## STATED GOAL
Please print all of the material below, word for word.

* START *

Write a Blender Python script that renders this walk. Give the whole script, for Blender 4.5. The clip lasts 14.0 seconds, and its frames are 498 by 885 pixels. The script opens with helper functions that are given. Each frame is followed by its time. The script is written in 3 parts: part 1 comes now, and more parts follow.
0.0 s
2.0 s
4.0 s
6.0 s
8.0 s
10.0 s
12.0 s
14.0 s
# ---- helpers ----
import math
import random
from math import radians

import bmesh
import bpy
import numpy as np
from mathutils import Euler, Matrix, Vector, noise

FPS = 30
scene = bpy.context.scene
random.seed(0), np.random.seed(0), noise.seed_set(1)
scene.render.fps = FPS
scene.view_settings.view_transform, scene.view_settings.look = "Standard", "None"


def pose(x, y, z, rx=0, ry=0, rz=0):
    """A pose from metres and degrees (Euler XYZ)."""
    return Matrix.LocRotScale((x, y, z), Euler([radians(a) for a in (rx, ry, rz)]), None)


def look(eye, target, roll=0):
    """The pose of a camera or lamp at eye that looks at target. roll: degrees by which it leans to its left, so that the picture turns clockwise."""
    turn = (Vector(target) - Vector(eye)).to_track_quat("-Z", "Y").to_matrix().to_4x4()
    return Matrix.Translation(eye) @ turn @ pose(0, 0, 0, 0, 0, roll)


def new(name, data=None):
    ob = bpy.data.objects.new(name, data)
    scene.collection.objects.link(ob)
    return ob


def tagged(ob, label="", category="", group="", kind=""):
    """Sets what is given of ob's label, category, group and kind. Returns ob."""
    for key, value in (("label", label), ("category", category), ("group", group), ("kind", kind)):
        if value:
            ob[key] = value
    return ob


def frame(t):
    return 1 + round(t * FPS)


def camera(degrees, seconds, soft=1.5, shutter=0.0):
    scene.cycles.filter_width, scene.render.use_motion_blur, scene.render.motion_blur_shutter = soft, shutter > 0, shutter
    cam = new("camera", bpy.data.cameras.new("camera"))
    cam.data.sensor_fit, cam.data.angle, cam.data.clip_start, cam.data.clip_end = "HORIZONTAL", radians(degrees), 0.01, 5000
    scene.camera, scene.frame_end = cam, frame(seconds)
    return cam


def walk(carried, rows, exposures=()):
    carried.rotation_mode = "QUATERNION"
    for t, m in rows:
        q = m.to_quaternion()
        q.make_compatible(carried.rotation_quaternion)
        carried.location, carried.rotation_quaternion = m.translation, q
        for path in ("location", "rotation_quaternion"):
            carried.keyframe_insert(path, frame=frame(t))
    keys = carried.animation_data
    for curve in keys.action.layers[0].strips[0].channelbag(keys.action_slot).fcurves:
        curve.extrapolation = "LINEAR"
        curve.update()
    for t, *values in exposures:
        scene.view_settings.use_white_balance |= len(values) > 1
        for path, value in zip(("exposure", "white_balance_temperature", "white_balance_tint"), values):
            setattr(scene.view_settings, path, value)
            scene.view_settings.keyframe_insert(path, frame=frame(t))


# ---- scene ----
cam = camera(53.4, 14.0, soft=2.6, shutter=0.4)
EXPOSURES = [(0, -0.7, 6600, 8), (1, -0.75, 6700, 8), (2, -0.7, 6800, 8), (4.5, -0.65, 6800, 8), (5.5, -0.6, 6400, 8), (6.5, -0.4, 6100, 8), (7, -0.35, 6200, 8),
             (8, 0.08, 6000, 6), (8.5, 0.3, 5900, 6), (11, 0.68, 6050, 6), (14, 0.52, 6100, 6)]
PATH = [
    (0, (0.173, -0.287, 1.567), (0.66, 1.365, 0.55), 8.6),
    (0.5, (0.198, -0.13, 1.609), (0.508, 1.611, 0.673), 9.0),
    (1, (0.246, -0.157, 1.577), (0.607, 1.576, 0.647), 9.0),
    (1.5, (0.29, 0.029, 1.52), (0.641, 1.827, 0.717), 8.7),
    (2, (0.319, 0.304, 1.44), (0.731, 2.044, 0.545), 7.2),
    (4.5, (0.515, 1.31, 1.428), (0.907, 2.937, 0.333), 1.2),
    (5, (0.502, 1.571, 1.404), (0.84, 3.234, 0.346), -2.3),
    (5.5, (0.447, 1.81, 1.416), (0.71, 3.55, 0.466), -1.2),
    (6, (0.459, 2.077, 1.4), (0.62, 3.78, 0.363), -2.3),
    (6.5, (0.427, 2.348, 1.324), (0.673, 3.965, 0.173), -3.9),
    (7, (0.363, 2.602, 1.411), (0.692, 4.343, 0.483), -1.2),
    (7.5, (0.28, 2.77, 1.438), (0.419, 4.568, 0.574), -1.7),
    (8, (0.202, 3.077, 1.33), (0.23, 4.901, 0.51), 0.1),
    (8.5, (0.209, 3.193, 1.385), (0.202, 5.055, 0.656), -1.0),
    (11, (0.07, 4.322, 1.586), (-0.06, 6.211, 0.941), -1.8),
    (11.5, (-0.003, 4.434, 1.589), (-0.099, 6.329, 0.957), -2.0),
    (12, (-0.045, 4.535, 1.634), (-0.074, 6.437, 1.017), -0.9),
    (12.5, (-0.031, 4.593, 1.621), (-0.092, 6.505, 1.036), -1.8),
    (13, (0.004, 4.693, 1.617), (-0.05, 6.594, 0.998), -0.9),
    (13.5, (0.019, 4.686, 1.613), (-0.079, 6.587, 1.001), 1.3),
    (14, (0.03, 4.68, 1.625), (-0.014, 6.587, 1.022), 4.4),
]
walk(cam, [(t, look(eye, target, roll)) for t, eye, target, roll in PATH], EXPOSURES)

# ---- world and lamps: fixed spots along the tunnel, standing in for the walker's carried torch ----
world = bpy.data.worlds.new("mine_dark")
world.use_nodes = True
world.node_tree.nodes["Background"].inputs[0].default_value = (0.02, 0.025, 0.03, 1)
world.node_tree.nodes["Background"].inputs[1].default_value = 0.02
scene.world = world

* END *

## TASK RESULT
Write a Blender Python script that renders this walk. Give the whole script, for Blender 4.5. The clip lasts 14.0 seconds, and its frames are 498 by 885 pixels. The script opens with helper functions that are given. Each frame is followed by its time. The script is written in 3 parts: part 1 comes now, and more parts follow.
0.0 s
2.0 s
4.0 s
6.0 s
8.0 s
10.0 s
12.0 s
14.0 s
# ---- helpers ----
import math
import random
from math import radians

import bmesh
import bpy
import numpy as np
from mathutils import Euler, Matrix, Vector, noise

FPS = 30
scene = bpy.context.scene
random.seed(0), np.random.seed(0), noise.seed_set(1)
scene.render.fps = FPS
scene.view_settings.view_transform, scene.view_settings.look = "Standard", "None"


def pose(x, y, z, rx=0, ry=0, rz=0):
    """A pose from metres and degrees (Euler XYZ)."""
    return Matrix.LocRotScale((x, y, z), Euler([radians(a) for a in (rx, ry, rz)]), None)


def look(eye, target, roll=0):
    """The pose of a camera or lamp at eye that looks at target. roll: degrees by which it leans to its left, so that the picture turns clockwise."""
    turn = (Vector(target) - Vector(eye)).to_track_quat("-Z", "Y").to_matrix().to_4x4()
    return Matrix.Translation(eye) @ turn @ pose(0, 0, 0, 0, 0, roll)


def new(name, data=None):
    ob = bpy.data.objects.new(name, data)
    scene.collection.objects.link(ob)
    return ob


def tagged(ob, label="", category="", group="", kind=""):
    """Sets what is given of ob's label, category, group and kind. Returns ob."""
    for key, value in (("label", label), ("category", category), ("group", group), ("kind", kind)):
        if value:
            ob[key] = value
    return ob


def frame(t):
    return 1 + round(t * FPS)


def camera(degrees, seconds, soft=1.5, shutter=0.0):
    scene.cycles.filter_width, scene.render.use_motion_blur, scene.render.motion_blur_shutter = soft, shutter > 0, shutter
    cam = new("camera", bpy.data.cameras.new("camera"))
    cam.data.sensor_fit, cam.data.angle, cam.data.clip_start, cam.data.clip_end = "HORIZONTAL", radians(degrees), 0.01, 5000
    scene.camera, scene.frame_end = cam, frame(seconds)
    return cam


def walk(carried, rows, exposures=()):
    carried.rotation_mode = "QUATERNION"
    for t, m in rows:
        q = m.to_quaternion()
        q.make_compatible(carried.rotation_quaternion)
        carried.location, carried.rotation_quaternion = m.translation, q
        for path in ("location", "rotation_quaternion"):
            carried.keyframe_insert(path, frame=frame(t))
    keys = carried.animation_data
    for curve in keys.action.layers[0].strips[0].channelbag(keys.action_slot).fcurves:
        curve.extrapolation = "LINEAR"
        curve.update()
    for t, *values in exposures:
        scene.view_settings.use_white_balance |= len(values) > 1
        for path, value in zip(("exposure", "white_balance_temperature", "white_balance_tint"), values):
            setattr(scene.view_settings, path, value)
            scene.view_settings.keyframe_insert(path, frame=frame(t))


# ---- scene ----
cam = camera(53.4, 14.0, soft=2.6, shutter=0.4)
EXPOSURES = [(0, -0.7, 6600, 8), (1, -0.75, 6700, 8), (2, -0.7, 6800, 8), (4.5, -0.65, 6800, 8), (5.5, -0.6, 6400, 8), (6.5, -0.4, 6100, 8), (7, -0.35, 6200, 8),
             (8, 0.08, 6000, 6), (8.5, 0.3, 5900, 6), (11, 0.68, 6050, 6), (14, 0.52, 6100, 6)]
PATH = [
    (0, (0.173, -0.287, 1.567), (0.66, 1.365, 0.55), 8.6),
    (0.5, (0.198, -0.13, 1.609), (0.508, 1.611, 0.673), 9.0),
    (1, (0.246, -0.157, 1.577), (0.607, 1.576, 0.647), 9.0),
    (1.5, (0.29, 0.029, 1.52), (0.641, 1.827, 0.717), 8.7),
    (2, (0.319, 0.304, 1.44), (0.731, 2.044, 0.545), 7.2),
    (4.5, (0.515, 1.31, 1.428), (0.907, 2.937, 0.333), 1.2),
    (5, (0.502, 1.571, 1.404), (0.84, 3.234, 0.346), -2.3),
    (5.5, (0.447, 1.81, 1.416), (0.71, 3.55, 0.466), -1.2),
    (6, (0.459, 2.077, 1.4), (0.62, 3.78, 0.363), -2.3),
    (6.5, (0.427, 2.348, 1.324), (0.673, 3.965, 0.173), -3.9),
    (7, (0.363, 2.602, 1.411), (0.692, 4.343, 0.483), -1.2),
    (7.5, (0.28, 2.77, 1.438), (0.419, 4.568, 0.574), -1.7),
    (8, (0.202, 3.077, 1.33), (0.23, 4.901, 0.51), 0.1),
    (8.5, (0.209, 3.193, 1.385), (0.202, 5.055, 0.656), -1.0),
    (11, (0.07, 4.322, 1.586), (-0.06, 6.211, 0.941), -1.8),
    (11.5, (-0.003, 4.434, 1.589), (-0.099, 6.329, 0.957), -2.0),
    (12, (-0.045, 4.535, 1.634), (-0.074, 6.437, 1.017), -0.9),
    (12.5, (-0.031, 4.593, 1.621), (-0.092, 6.505, 1.036), -1.8),
    (13, (0.004, 4.693, 1.617), (-0.05, 6.594, 0.998), -0.9),
    (13.5, (0.019, 4.686, 1.613), (-0.079, 6.587, 1.001), 1.3),
    (14, (0.03, 4.68, 1.625), (-0.014, 6.587, 1.022), 4.4),
]
walk(cam, [(t, look(eye, target, roll)) for t, eye, target, roll in PATH], EXPOSURES)

# ---- world and lamps: fixed spots along the tunnel, standing in for the walker's carried torch ----
world = bpy.data.worlds.new("mine_dark")
world.use_nodes = True
world.node_tree.nodes["Background"].inputs[0].default_value = (0.02, 0.025, 0.03, 1)
world.node_tree.nodes["Background"].inputs[1].default_value = 0.02
scene.world = world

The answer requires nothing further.